Source: The New York Times.
THE BAD PLUS at Jazz Standard (May 9-14, 7:30 and 9:30 p.m.). Thanks to its group chemistry (slyly combustible) and repertoire (dissected pop tunes; slap-happy original compositions), the Bad Plus has for nearly two decades been one of improvised music’s most reliable entities. But last month the band announced that Ethan Iverson, its pianist and de facto figurehead, would leave the group in January, to be replaced by Orrin Evans. These shows are the band’s first in New York since the news broke.
HARRIS EISENSTADT at Greenwich House Music School (May 6, 8 p.m.). Mr. Eisenstadt, a drummer, tends to write music with a steady rhythmic pulse and a feeling of open-air possibility. On “Recent Developments,” his 20th album, the compositions are detailed and multifaceted, but nothing feels nailed down or tightened up. His way of playing helps: Mr. Eisenstadt’s touch is emphatic but light, never aiming to fill a lot of space. He plays here with a nine-piece band that’s almost identical to the one on the record: Nate Wooley on trumpet, Jeb Bishop on trombone, Rubin Kodheli on cello, Anna Webber on flute, Sara Schoenbeck on bassoon, Joe Daley on tuba, Patricia Brennan on vibraphone and Eivind Opsvik on bass.
VIJAY IYER TRIO at the Village Vanguard (May 9-14, 8:30 and 10:30 p.m.). The pianist, MacArthur fellow and Harvard professor Vijay Iyer has been performing steadily with his trio for about a decade. The group’s urgent flow and turbid harmonic beauty have made it one of the few obvious answers to the question, “What’s exciting in jazz today?” But astonishingly, it has never before played the Village Vanguard, a rite of passage in the music. Appearing here with Mr. Iyer, in twice-nightly performances Tuesday through May 14, are the bassist Stephan Crump and the drummer Tyshawn Sorey (who does not typically record with the trio, but will play in a sextet on Mr. Iyer’s next album).

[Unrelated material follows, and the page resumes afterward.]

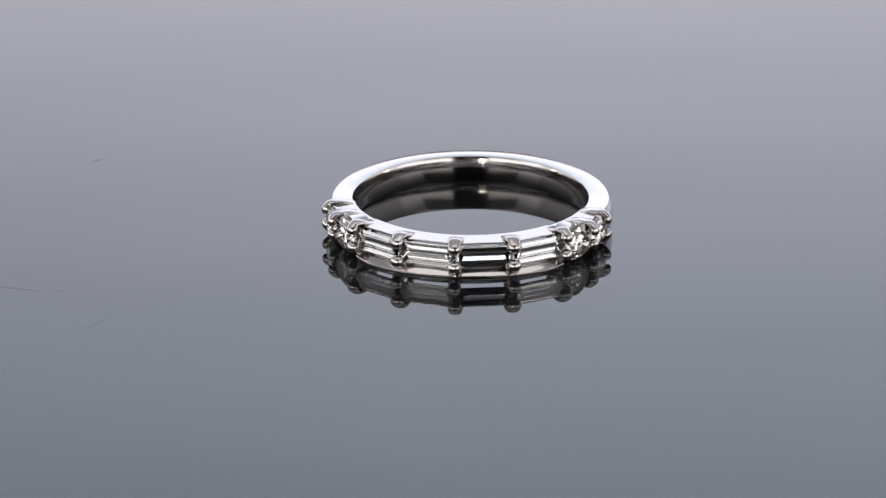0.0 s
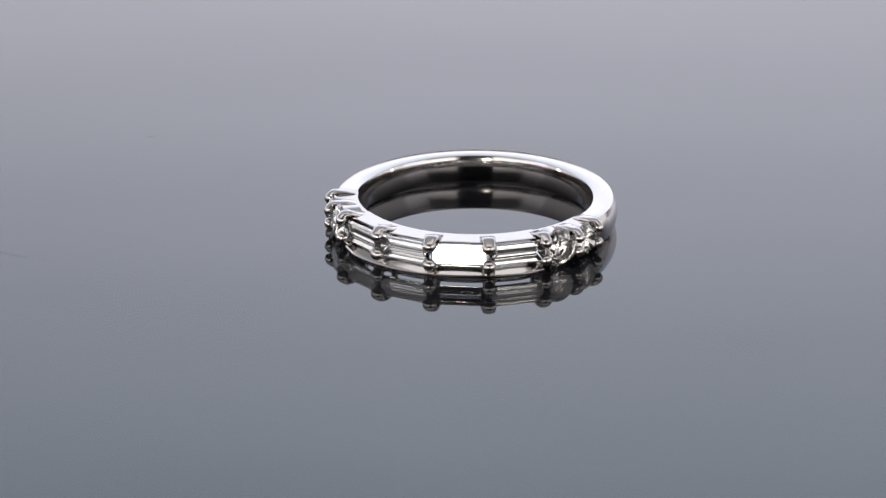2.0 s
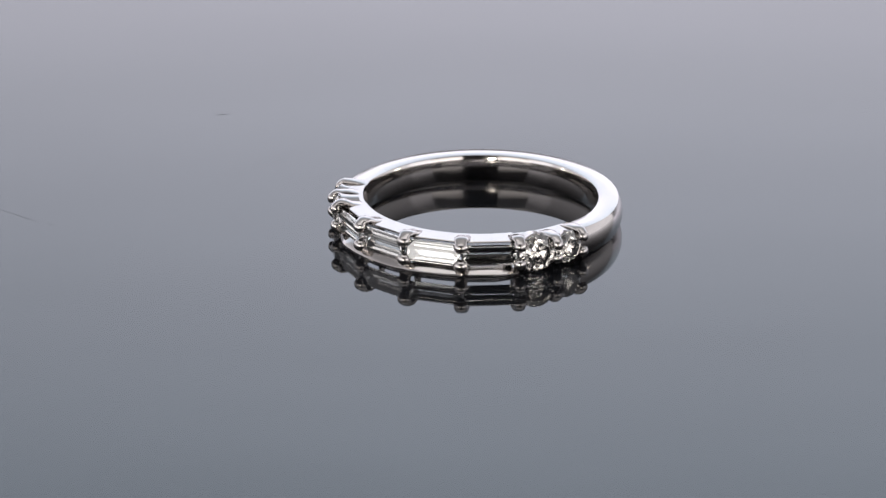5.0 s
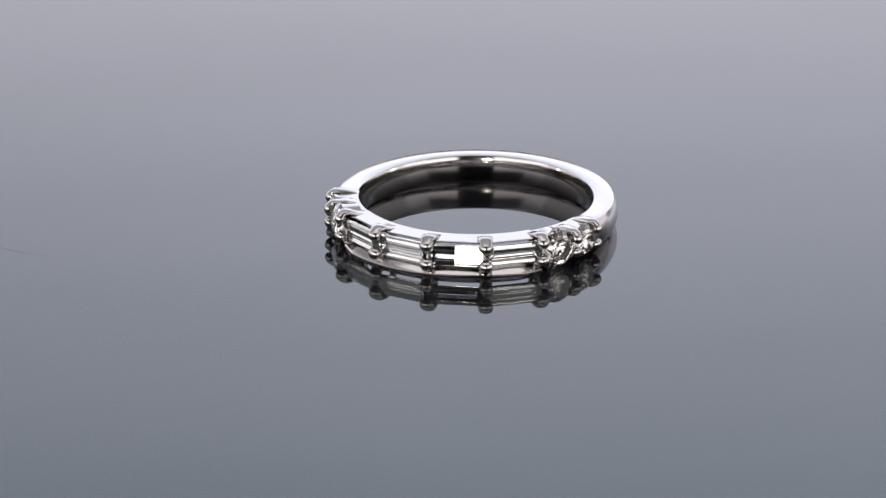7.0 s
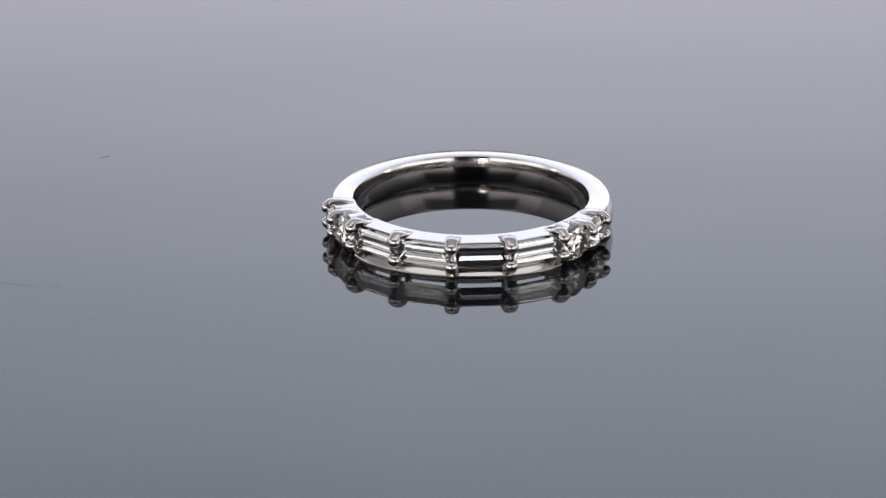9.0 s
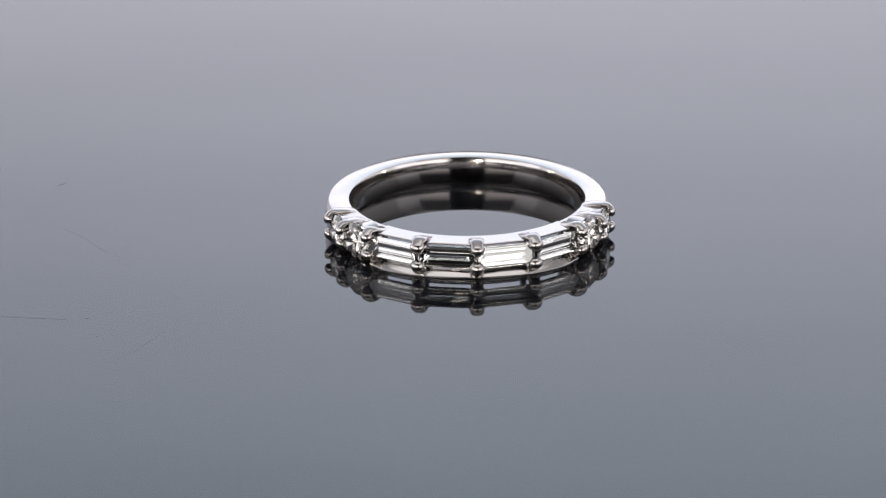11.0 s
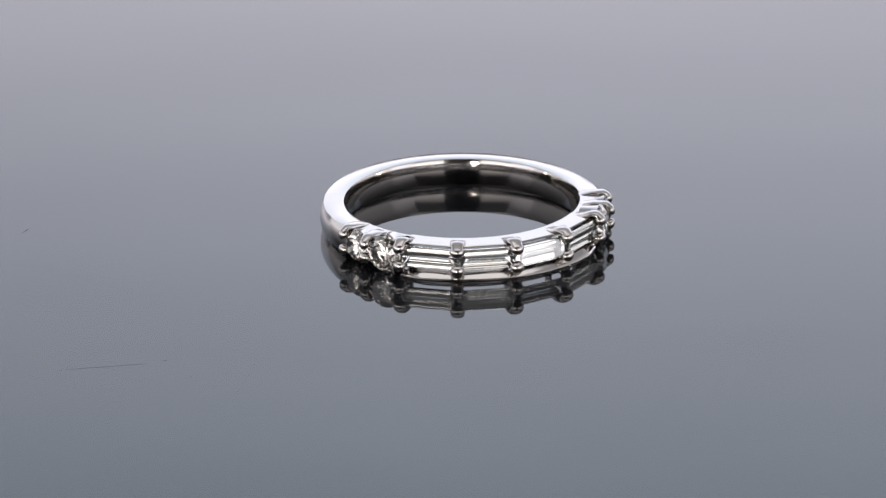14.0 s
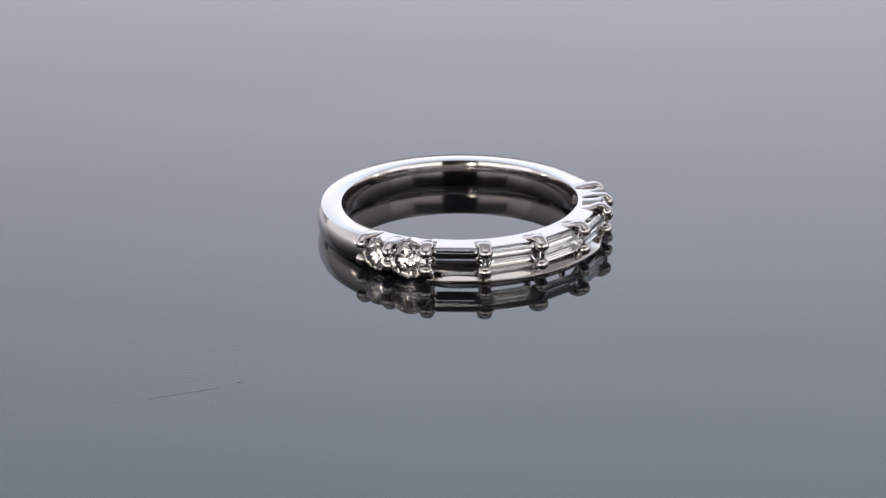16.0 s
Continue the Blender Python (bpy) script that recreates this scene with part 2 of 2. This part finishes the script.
def round_brilliant(diameter):
    """Table, stars, kites, upper halves, girdle, lower halves and pavilion mains."""
    R = diameter / 2
    crown, pavilion = math.tan(radians(34.0)), math.tan(radians(42.0))
    pts = [(0, 0, -0.03 * R - pavilion * R)]
    for k in range(8):
        a = math.pi / 4 * k
        b = a + math.pi / 8
        table = 0.58 / math.cos(math.pi / 8)
        pts.append((table * R * math.cos(a), table * R * math.sin(a), 0.025 * R + (1 - table) * R * crown * 1.13))
        pts.append((0.81 * R * math.cos(b), 0.81 * R * math.sin(b), 0.025 * R + 0.19 * R * crown * 1.09))
        pts.append((0.26 * R * math.cos(b), 0.26 * R * math.sin(b), -0.03 * R - 0.755 * R * pavilion))
    for k in range(16):
        a = math.pi / 8 * k
        for z in (0.025, -0.03):
            pts.append((R * math.cos(a), R * math.sin(a), z * R))
    return hull(pts)


def baguette(length, width, angles):
    """A step-cut stone: a wide table, girdle, three pavilion steps of the given angles and a keel."""
    steps, depth = [(0.79, 0.10), (1.0, 0.02), (1.0, -0.02)], -0.02
    for near, far, angle in zip((1.0, 0.74, 0.40), (0.74, 0.40, 0.04), angles):
        depth -= (near - far) / 2 * math.tan(radians(angle))
        steps.append((far, depth))
    pts = []
    for k, z in steps:
        inset = (1 - k) * width / 2
        for sx in (-1, 1):
            for sy in (-1, 1):
                pts.append((sx * (length / 2 - inset), sy * width / 2 * k, z * width))
            if z < -0.05:                            # each end step is split by a ridge
                pts.append((sx * (length / 2 - inset * 0.82), 0, z * width))
    return hull(pts)


def hull(pts):
    bm = bmesh.new()
    for p in pts:
        bm.verts.new(Vector(p) * MM)
    made = bmesh.ops.convex_hull(bm, input=bm.verts[:])
    bmesh.ops.delete(bm, geom=[g for g in made["geom_interior"] if g.is_valid], context="VERTS")
    bmesh.ops.dissolve_limit(bm, angle_limit=radians(0.5), verts=bm.verts[:], edges=bm.edges[:])
    return bm


def collar_bm(diameter):
    """The cup under a round stone, its axis out of the ring."""
    rows = []
    R = diameter / 2
    # outer wall from the bore outwards, lip, then the seat inside; flattened towards the bore
    for r, z, flat in ((R * 0.96, -1.42, 0.88), (R * 0.98, -0.75, 0.90), (R * 1.0, -0.30, 0.95), (R * 1.03, -0.10, 1.0), (R * 1.01, -0.04, 1.0), (R * 0.93, -0.07, 1.0), (R * 0.5, -0.85, 0.9)):
        rows.append([Vector((r * math.cos(2 * math.pi * k / 40), r * flat * math.sin(2 * math.pi * k / 40), z)) * MM for k in range(40)])
    return sweep(rows, closed=True)


def build_ring():
    ring = tagged(new("ring"), "polished white gold ring set with baguette and round diamonds", "ring")
    angles = [MID + 72.0 + 1.5 * k for k in range(145)]
    part("band", sweep([band_section(a) for a in angles]), GOLD, ring, "polished white gold band", True, 28)
    centre = 1.49
    for i in range(2, 6):
        a, b = STATIONS[i], STATIONS[i + 1]
        part("rail", rail_bm(a, b, 2.26, 2.40, 10.12), GOLD, ring, "", True, 28)
        part("lower_rail", ledge_bm(a, b, i == 2, i == 5), GOLD, ring, "", True, 28)
        stone = part("baguette_diamond", baguette(4.02, 1.52, {3: (52, 38, 32), 4: (52, 38, 26)}.get(i, (52, 42, 38))), DIAMOND, ring, "clear step-cut baguette diamond", False)
        # one stone sits a little tilted in its seat and flashes as it passes the lamp
        stone.matrix_local = outward((a + b) / 2, 10.26, 1.51) @ pose(0, 0, 0, -12.2 if i == 4 else 0.6 * (i - 3))
    for i, d in ((0, 2.28), (1, 2.7), (6, 2.7), (7, 2.28)):
        a, b = STATIONS[i], STATIONS[i + 1]
        phi = (a + b) / 2
        z = 1.35 if d > 2.3 else 1.32
        part("rail", rail_bm(a, b, 2.02, 2.32, 9.95), GOLD, ring, "", True, 28)
        part("rail", rail_bm(a, b, 0.20, 0.55, 9.95), GOLD, ring, "", True, 28)
        collar = part("collar", collar_bm(d), GOLD, ring, "white gold cup under the stone", True, 28)
        collar.matrix_local = outward(phi, 10.22, z)
        stone = part("round_diamond", round_brilliant(d), WARM_DIAMOND, ring, "faceted round brilliant diamond", False)
        stone.matrix_local = outward(phi, 10.24, z) @ pose(0, 0, 0, 0, 0, 13 * i)
    for phi in STATIONS[1:-1]:
        # a post between the rails, behind the stones
        rows = []
        for d in (-1.3, -0.7, 0.0, 0.7, 1.3):
            out = 9.02 - 0.05 * d * d
            rows.append([polar(phi + d, r, z) for r, z in ((8.70, 0.62), (out, 0.62), (out, 2.28), (8.70, 2.28), (8.66, 1.45))])
        part("post", sweep(rows), GOLD, ring, "", True, 28)
    for i, phi in enumerate(STATIONS):
        size = {0: 0.8, 1: 0.8, 2: 0.9, 6: 0.9, 7: 0.8, 8: 0.8}.get(i, 1.0)
        hi = {0: 2.07, 1: 2.03, 7: 2.03, 8: 2.07}.get(i, 2.28)
        lo = {0: 0.63, 1: 0.72, 7: 0.72, 8: 0.63}.get(i, 0.71)
        for high, flip in ((hi, False), (lo, True)):
            part("claw", claw_bm(phi, high, size, centre, flip, 10.5 if i in (0, 8) else 10.69), CLAW_GOLD, ring, "rounded white gold claw", True, 38)
    return ring


# ---- dust on the disc ----
def strand_bm(points, radius):
    rows = []
    for i, (x, y) in enumerate(points):
        x0, y0 = points[max(i - 1, 0)]
        x1, y1 = points[min(i + 1, len(points) - 1)]
        way = Vector((x1 - x0, y1 - y0, 0)).normalized()
        side = Vector((-way.y, way.x, 0))
        r = radius * (0.35 if i in (0, len(points) - 1) else 1.0)
        rows.append([(Vector((x, y, radius)) + side * (r * math.cos(k * math.pi / 3)) + Vector((0, 0, r * math.sin(k * math.pi / 3)))) * MM for k in range(6)])
    return sweep(rows)


def strand(name, points, radius, mat, label):
    x0, y0 = points[0]
    bm = strand_bm([(x - x0, y - y0) for x, y in points], radius)
    ob = tagged(new(name, mesh_of(bm, name, mat)), label, "fibre")
    return ob, Matrix.Translation((x0 * MM, y0 * MM, 0))


def build_dust():
    made = [strand("fibre", [(-36.0, -9.9), (-34.6, -10.2), (-33.3, -10.62), (-31.9, -11.0), (-31.1, -11.25), (-30.4, -11.42)], 0.0055, FIBRE, "thin dark hair-like fibre lying on the black disc"),
            strand("fibre", [(-29.35, -11.45), (-29.15, -11.48), (-28.95, -11.50)], 0.010, FIBRE, "short dark speck of fibre on the black disc"),
            strand("lint", [(-24.3, -14.75), (-24.2, -14.7), (-24.1, -14.69)], 0.009, LINT, "tiny grey speck of lint on the black disc"),
            strand("lint", [(-28.8, -14.72), (-28.69, -14.7), (-28.6, -14.7)], 0.008, LINT, "tiny grey speck of lint on the black disc"),
            strand("lint", [(-29.7, 14.7), (-29.3, 15.0), (-28.9, 15.4)], 0.010, LINT, "short grey thread of lint on the black disc")]
    return made


build_setting()
turntable = build_turntable()
ring = build_ring()
dust = build_dust()


def motions():
    times = sorted([0.5 * k for k in range(33)] + [4.2, 4.4, 4.6, 4.7, 4.8, 5.2])
    walk(turntable, [(t, pose(0, 0, 0, 0, 0, turn_at(t))) for t in times])
    spin = Matrix.Translation((RING_X, RING_Y, 0))
    walk(ring, [(t, pose(0, 0, 0, 0, 0, turn_at(t)) @ spin) for t in times])
    for ob, place in dust:
        walk(ob, [(t, pose(0, 0, 0, 0, 0, turn_at(t)) @ place) for t in times])


motions()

JOHN SCOFIELD RETROSPECTIVE at Jazz at Lincoln Center (May 5-6; 7 and 9:30 p.m.). Mr. Scofield, a guitarist, has a tartly confectionary sound that’s both bendy and biting. It’s served him well over a four-decade career, and it won him three Grammys in the past two years. For these weekend shows, he’s borrowing a strategy from his dad-rock contemporaries: He will revisit two old albums, the funky “Blue Matter,” from 1987, and the drifting, acoustic “Quiet,” from 1996. For the “Blue Matter” repertoire he’ll be joined by the bassist Gary Grainger and the drummer Dennis Chambers — both of whom appeared on the album — and the pianist Jim Beard. For “Quiet,” he’ll convene a large ensemble featuring six reed and horn players, including the tenor saxophonist Joe Lovano.
JOHN ZORN’S GAME PIECES at Roulette (May 6, 8 p.m.). Each of Mr. Zorn’s game pieces begins as a series of guiding cues and rules written on cards. They end as high-contrast splays of sound, ranging from melodic solo statements to coordinated wallops. Mr. Zorn, a saxophonist and seminal figure on New York’s improvising avant-garde, has staged “Cobra” and “Hockey” — the game pieces presented here — many times through the years. “Cobra” uses a large ensemble; “Hockey” will feature only Michael Nicolas on cello and Aaron Edgcomb on percussion, with Mr. Zorn conducting.